Saudi Arabia’s central bank said on Monday it would no longer offer repurchase agreements for seven-, 28- and 90-day periods, after short-term Saudi money market rates fell below U.S. rates for the first time in nine years.
In a brief statement, the Saudi Arabian Monetary Agency said it no longer needed to use the instruments and aimed to preserve monetary stability.
The central bank’s decision may indicate that it does not want a steep decline in Saudi rates relative to U.S. rates to continue.
On Monday, the three-month Saudi interbank offered rate was 10 basis points below its U.S. dollar equivalent — the lowest spread since mid-2009, when rates were distorted by the global financial crisis.
At the end of 2016, the Saudi rate was 104 bps above the U.S. rate. A negative spread could increase pressure for capital outflows from Saudi Arabia, which authorities are keen to avoid as they seek to fund domestic investment projects.
The repos were a way for the central bank to lend short-term money to banks.
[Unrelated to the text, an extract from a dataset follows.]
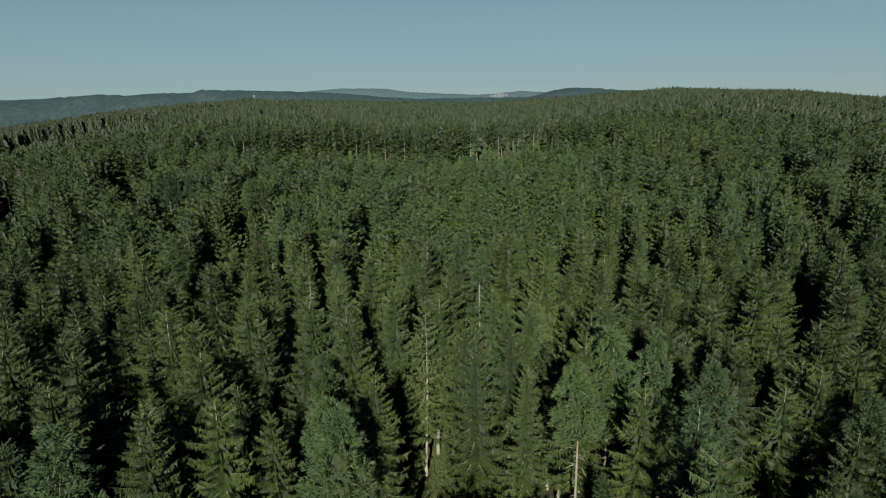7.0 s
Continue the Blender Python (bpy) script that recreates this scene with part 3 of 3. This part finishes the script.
def beam(bm, a, b, w):
    """A square bar from a to b."""
    a, b = Vector(a), Vector(b)
    d = (b - a).normalized()
    s = d.cross(Vector((0, 0, 1)) if abs(d.z) < 0.9 else Vector((1, 0, 0))).normalized() * w / 2
    t = d.cross(s).normalized() * w / 2
    lo = [bm.verts.new(a + p) for p in (s + t, s - t, -s - t, t - s)]
    hi = [bm.verts.new(b + p) for p in (s + t, s - t, -s - t, t - s)]
    for i in range(4):
        bm.faces.new((lo[i], lo[(i + 1) % 4], hi[(i + 1) % 4], hi[i]))
    bm.faces.new(lo[::-1])
    bm.faces.new(hi)


def solid(name, bm, mat, parent, label=""):
    me = bpy.data.meshes.new(name)
    bmesh.ops.recalc_face_normals(bm, faces=bm.faces)
    bm.to_mesh(me)
    bm.free()
    me.materials.append(mat)
    return part(name, me, parent, label)


def plain(name, a, b, rough=0.8):
    m, n, l, p = material(name)
    l.new(mixed(n, l, noise_fac(n, l, 0.6, 4.0, 0.35, 0.65), a, b), p.inputs["Base Color"])
    p.inputs["Roughness"].default_value = rough
    return m


PLASTER = plain("white_plaster", (0.075, 0.105, 0.115), (0.10, 0.13, 0.14))
ROOF_GREY = plain("grey_roof", (0.06, 0.075, 0.085), (0.085, 0.10, 0.11))
PANE = plain("dark_window", (0.05, 0.06, 0.07), (0.08, 0.09, 0.10), 0.2)
STEEL = plain("pale_steel", (0.085, 0.10, 0.105), (0.12, 0.135, 0.135), 0.5)


def house(w, d, h):
    root = new("house")
    bm = bmesh.new()
    box(bm, -w / 2, w / 2, -d / 2, d / 2, -6, h)
    solid("wall", bm, PLASTER, root)
    bm = bmesh.new()
    e = 0.6
    lo = [bm.verts.new(p) for p in ((-w / 2 - e, -d / 2 - e, h), (w / 2 + e, -d / 2 - e, h), (w / 2 + e, d / 2 + e, h), (-w / 2 - e, d / 2 + e, h))]
    r0, r1 = bm.verts.new((-w / 2 - e, 0, h + d * 0.32)), bm.verts.new((w / 2 + e, 0, h + d * 0.32))
    for q in ((lo[0], lo[1], r1, r0), (lo[2], lo[3], r0, r1), (lo[1], lo[2], r1), (lo[3], lo[0], r0), (lo[3], lo[2], lo[1], lo[0])):
        bm.faces.new(q)
    solid("roof", bm, ROOF_GREY, root)
    for k in range(int(w // 5)):
        for z in np.arange(1.6, h - 2.0, 3.2):
            bm = bmesh.new()
            x = -w / 2 + 2.5 + 5 * k
            box(bm, x - 0.9, x + 0.9, -d / 2 - 0.05, -d / 2 + 0.1, z, z + 1.6)
            solid("window", bm, PANE, root)
    return tagged(root, "small pale plastered house with grey gable roof in the valley", "house", "houses of the village")


def polar(az, d):
    return CX + d * math.sin(radians(az)), CY + d * math.cos(radians(az))


cottage, block = house(11, 9, 5.5), house(20, 10, 7.5)
tagged(block, "long pale apartment block with grey roof in the valley")
spots = [(4.45, 2950, 0, 20), (4.62, 3000, 1, -8), (4.72, 2970, 0, 35), (4.86, 3020, 1, 5), (4.95, 2945, 0, -15), (5.05, 2990, 0, 60), (5.16, 3015, 1, 12),
         (5.25, 2960, 0, -30), (5.4, 3000, 0, 10), (5.6, 2985, 0, 25), (4.25, 2990, 0, -20)]
set_down = set()
for az, d, kind, turn in spots:
    x, y = polar(az, d)
    m = pose(x, y, float(land(x, y)) + 1.0, 0, 0, turn)
    ob = (cottage, block)[kind]
    if kind in set_down:
        copy_thing(ob, m)
    else:
        ob.matrix_basis = m
        set_down.add(kind)

# lookout tower on the ridge
tower = new("lookout_tower")
TX, TY = polar(-17.7, 905)
tower.matrix_basis = pose(TX, TY, float(land(TX, TY)) - 0.5, 0, 0, 20)
for sx, sy in ((-1, -1), (1, -1), (1, 1), (-1, 1)):
    bm = bmesh.new()
    beam(bm, (2.4 * sx, 2.4 * sy, -1.5), (0.8 * sx, 0.8 * sy, 36), 0.28)
    solid("leg", bm, STEEL, tower)
for k in range(5):
    z0, z1 = 7.0 * k, 7.0 * (k + 1)
    w0, w1 = 2.4 - 1.6 * z0 / 36, 2.4 - 1.6 * z1 / 36
    for (ax, ay), (bx, by) in (((-1, -1), (1, -1)), ((1, -1), (1, 1)), ((1, 1), (-1, 1)), ((-1, 1), (-1, -1))):
        bm = bmesh.new()
        beam(bm, (ax * w0, ay * w0, z0), (bx * w1, by * w1, z1), 0.18)
        solid("brace", bm, STEEL, tower)
bm = bmesh.new()
box(bm, -1.4, 1.4, -1.4, 1.4, 36, 36.4)
solid("platform", bm, STEEL, tower)
bm = bmesh.new()
box(bm, -1.0, 1.0, -1.0, 1.0, 36.4, 38.6)
solid("cabin", bm, PLASTER, tower, "pale cabin")
bm = bmesh.new()
beam(bm, (0, 0, 38.6), (0, 0, 43.5), 0.22)
solid("mast", bm, STEEL, tower)
tagged(tower, "tall pale steel lookout tower rising above the wooded ridge", "tower")

# pale clearing on the far wooded hillside
MEADOW = plain("dry_meadow", (0.075, 0.095, 0.060), (0.095, 0.110, 0.072), 1.0)
mv, mf = [], []
for i in range(9):
    for j in range(13):
        az, d = -28.6 + 1.7 * j / 12, 1560 + 130 * i / 8 + 14 * math.sin(j * 0.9)
        x, y = polar(az, d)
        mv.append((x, y, float(land(x, y)) + 4.0))
for i in range(8):
    for j in range(12):
        if ((i - 3.5) / 4.4) ** 2 + ((j - 5.5) / 6.4) ** 2 < 1:
            a = 13 * i + j
            mf.append((a, a + 1, a + 14, a + 13))
me = bpy.data.meshes.new("meadow")
me.from_pydata(mv, [], mf)
me.materials.append(MEADOW)
tagged(new("meadow", me), "pale felled clearing on a far wooded hillside", "meadow", kind="structure")

# grass of the narrow opening
GRASS = plain("forest_grass", (0.030, 0.050, 0.010), (0.055, 0.070, 0.020), 0.8)
gv = []
for _ in range(22000):
    x, y = rng.normal(46.3, 2.0), rng.uniform(52, 100)
    z, q, h = float(land(x, y)), rng.uniform(0, 6.283), rng.uniform(0.2, 0.7)
    c, sn = math.cos(q), math.sin(q)
    gv += [(x - 0.09 * c, y - 0.09 * sn, z - 0.1), (x + 0.09 * c, y + 0.09 * sn, z - 0.1), (x + rng.normal(0, 0.15), y + rng.normal(0, 0.15), z + h)]
tagged(new("grass", tri_mesh("grass", gv, np.arange(len(gv)).reshape(-1, 3), [GRASS])), "olive grass tufts in a narrow forest opening", "grass", kind="stuff")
When the repos were introduced in late 2016, the Saudi banking system faced a liquidity squeeze due to low oil prices, and authorities were battling to prevent rates from going too high.
But in recent months, liquidity has improved dramatically and money rates have come down because of austerity measures which have reduced the state budget deficit, a slow economy that has reduced demand for loans, and heavy borrowing by the government overseas.
The central bank will keep its option of using one-day repos, which it has employed in the past to handle any sudden shortages of liquidity at individual banks.